VI

LOS BANDIDOS

AL anochecer del día siguiente el doctor Alegret y Llusifer volvían a Guisona. Iban el médico y el practicante en dos mulos. Pasaron, ya de noche, por la fuente de San Clement; Llusifer cogió el saco con la cabeza del conde, lo puso en su mulo, y amo y criado salieron de Coll de Nargó, satisfechos por haber conseguido lo que querían.

Como el peso del saco era grande alternaban, unas veces lo llevaba uno y otras otro en su respectiva caballería.

Marcharon por la carretera principal a orillas del Segre y pasaron por delante de Oliana, sin entrar en el pueblo.

Después siguieron el mismo camino y lo abandonaron en Castellnou de Basella, para tomar a campo traviesa en dirección de Sanahuja. Iban por una senda, ya a media noche, cuando vieron un trozo de espesura iluminado por antorchas y les dieron el alto, unos desconocidos.

—¡Alto! —gritaron aquellos hombres por entre el ramaje.

—Echemos a correr —dijo Llusifer.

—No, es peor —contestó el doctor—; no corras.

—Vamos, vamos. No sea usted tonto.

—Que no corras, que es peor.

Llusifer, sin hacer caso de la recomendación, dio un palo a su mulo y echó a correr; pero al poco tiempo sonó una descarga cerrada y el practicante cayó de la cabalgadura.

—¡Yo me entrego! —gritó el doctor y temiendo tanto por la cabeza del conde como por la suya, escondió el saco en un ribazo y al pie de un árbol e hizo en este una cruz profunda con su cortaplumas.

—¡Eh! ¿Dónde está usted? —gritaron los bandidos.

—Estoy aquí.

Los bandidos se acercaron al doctor.

—¿Y mi compañero? —preguntó este.

—Lo hemos matado. Él ha tenido la culpa.

—¿Está muerto? ¿No estará solamente herido?

—No; está completamente muerto. ¿Usted quién es?

—Yo soy el doctor Alegret, médico de Guisona.

—Está bien. Le tendremos encerrado hasta que pague usted su rescate.

—No tengo inconveniente. Ahora déjenme ustedes ver a mi compañero. Quizá no esté muerto y pueda hacer algo por él.

Se acercaron. Llusifer había caído sobre unos matorrales, con la cabeza y el cuerpo atravesado por varias balas. Iluminaron el lugar con una antorcha. Llusifer tenía los ojos abiertos y vidriosos.

El doctor Alegret le contempló conmovido, le fue a tomar el pulso, pero bien pronto vio que era inútil.

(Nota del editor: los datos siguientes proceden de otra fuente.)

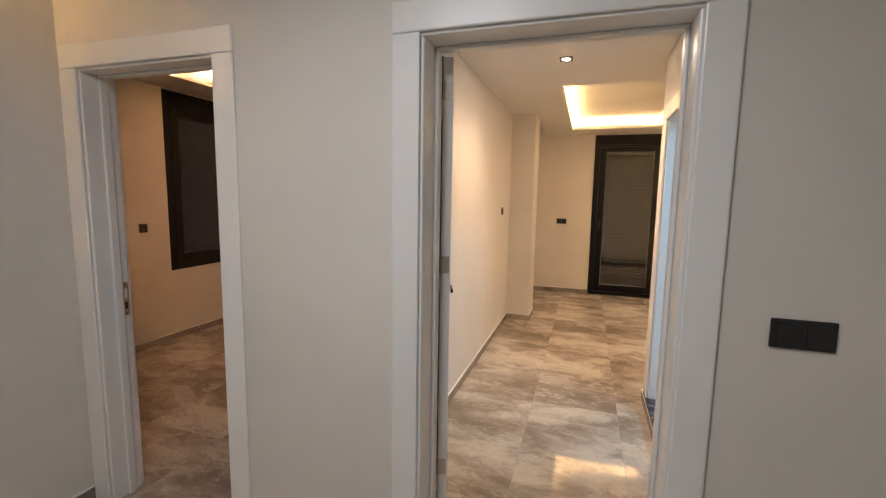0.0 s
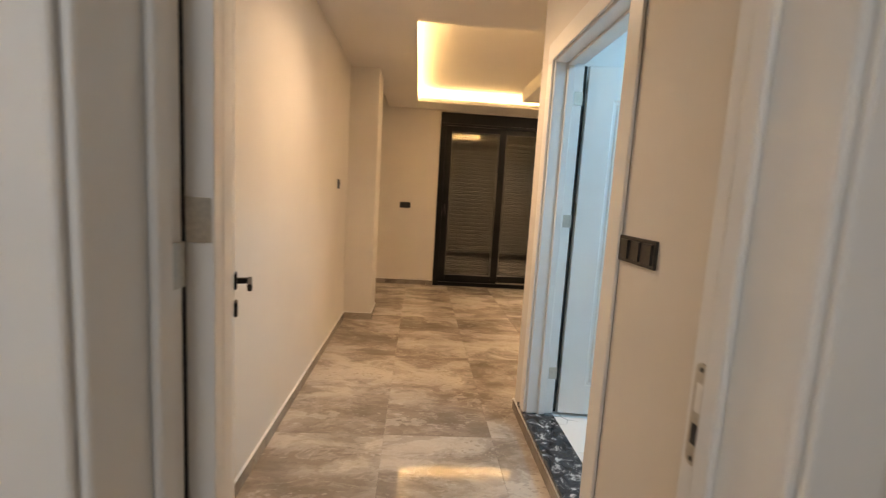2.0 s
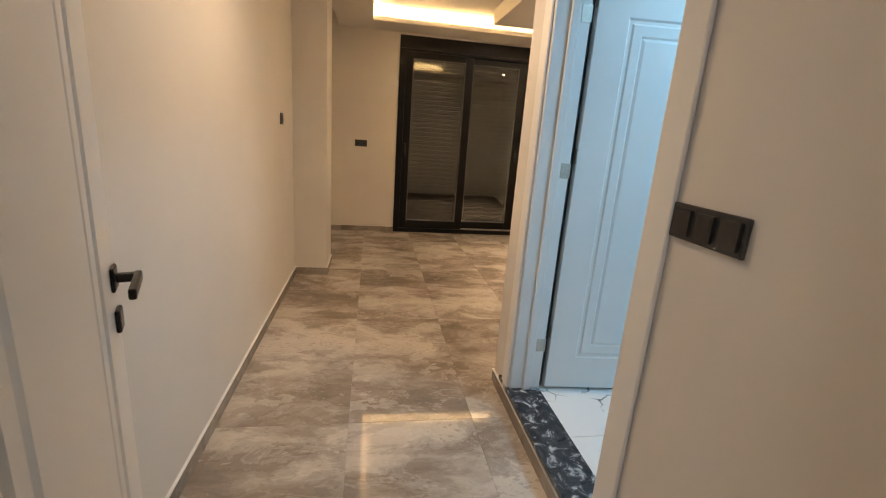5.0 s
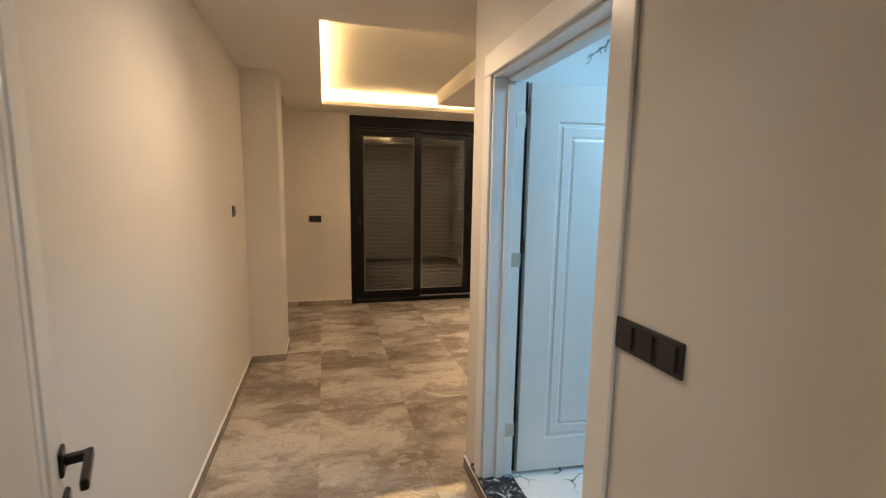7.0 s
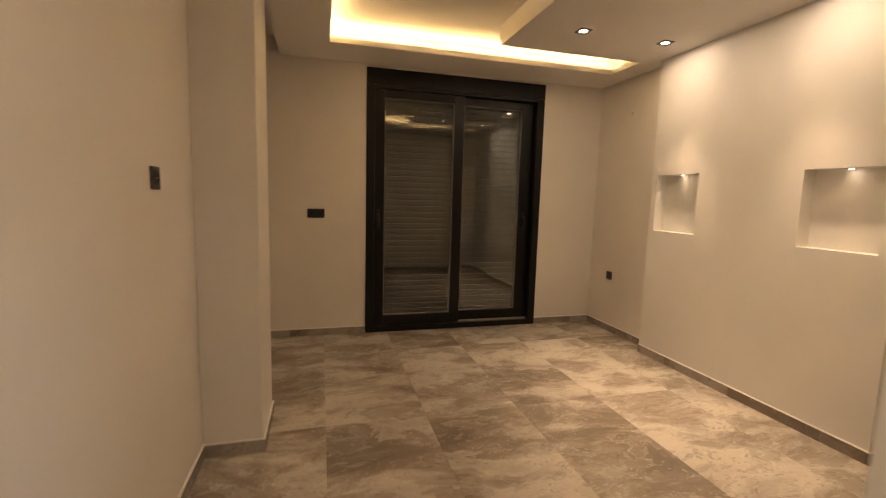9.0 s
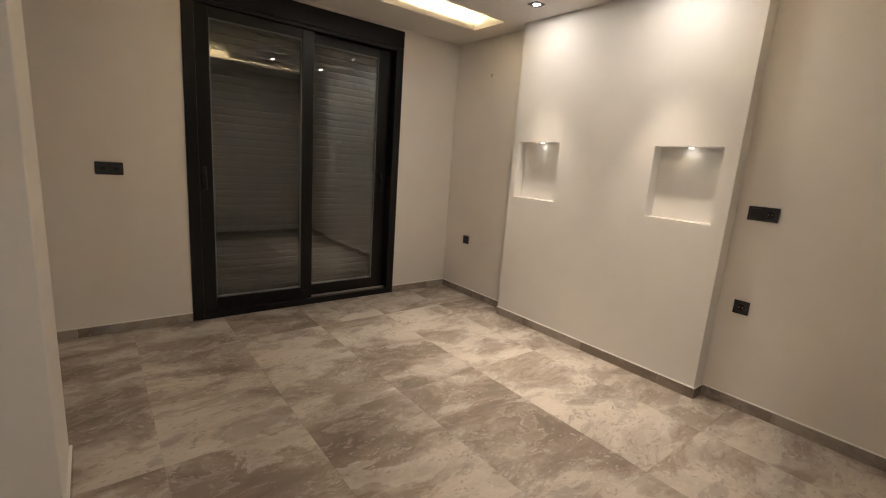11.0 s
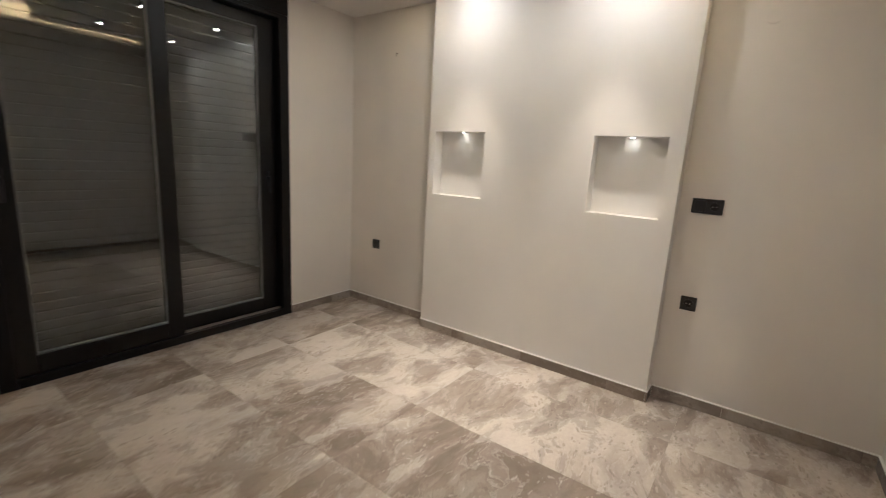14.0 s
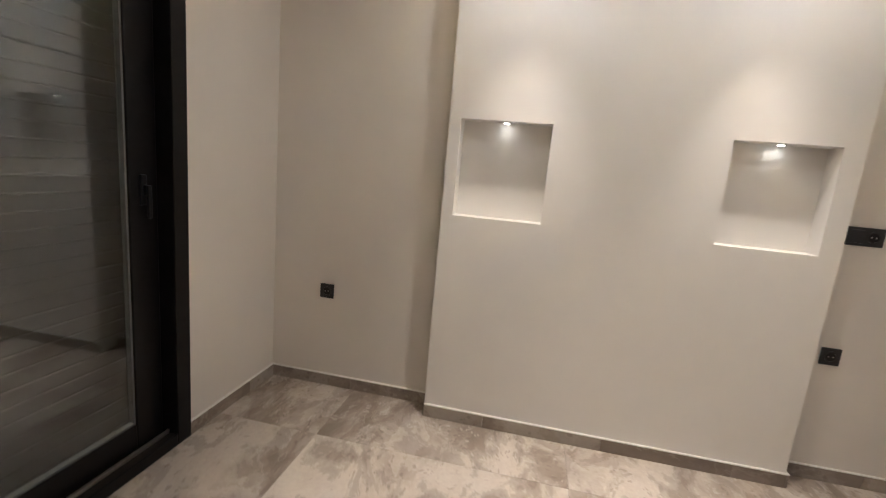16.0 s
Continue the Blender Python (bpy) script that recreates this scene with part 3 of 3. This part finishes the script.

—No hay nada que hacer —dijo y se secó los ojos con la mano.

El jefe de aquellos bandidos era un ex contrabandista, acostumbrado a robar y a desvalijar durante la guerra, que veía que se iban a acabar pronto sus ingresos. Él y su gente querían aprovecharse, pensando que quedaba poco tiempo de explotación de su industria.

Se dijo después, que todos ellos eran de la partida de Casulleras.

Los bandidos cogieron al doctor Alegret y lo llevaron a una casa abandonada de la Sierra de Pinos. Entre aquellos bribones había algunos enfermos que el médico pudo curar.

Desde su prisión, el médico escribió a un amigo suyo de Guisona para que la mandase diez onzas de rescate. El rescate del doctor había sido disminuido, en vista de que se había prestado a cumplir sus deberes de médico con los bandoleros.

El amigo de Guisona mandó las onzas y el doctor Alegret que se quedó libre, marchó a las proximidades de Sanahuja, buscó su querida cabeza; no la suya, la del conde y, como no conocía el terreno, se orientó con los toques de Animas de cada pueblo hasta que encontró el ribazo y el árbol marcado; cogió el saco y se lo llevó a Guisona; limpió y maceró y tuvo en cal el cráneo hasta sacar la calavera mondada y limpia.

El doctor Alegret solía guardar este cráneo en el armario de su despacho, y cuando lo veía solía dirigirle algunas amables y metafísicas bromas.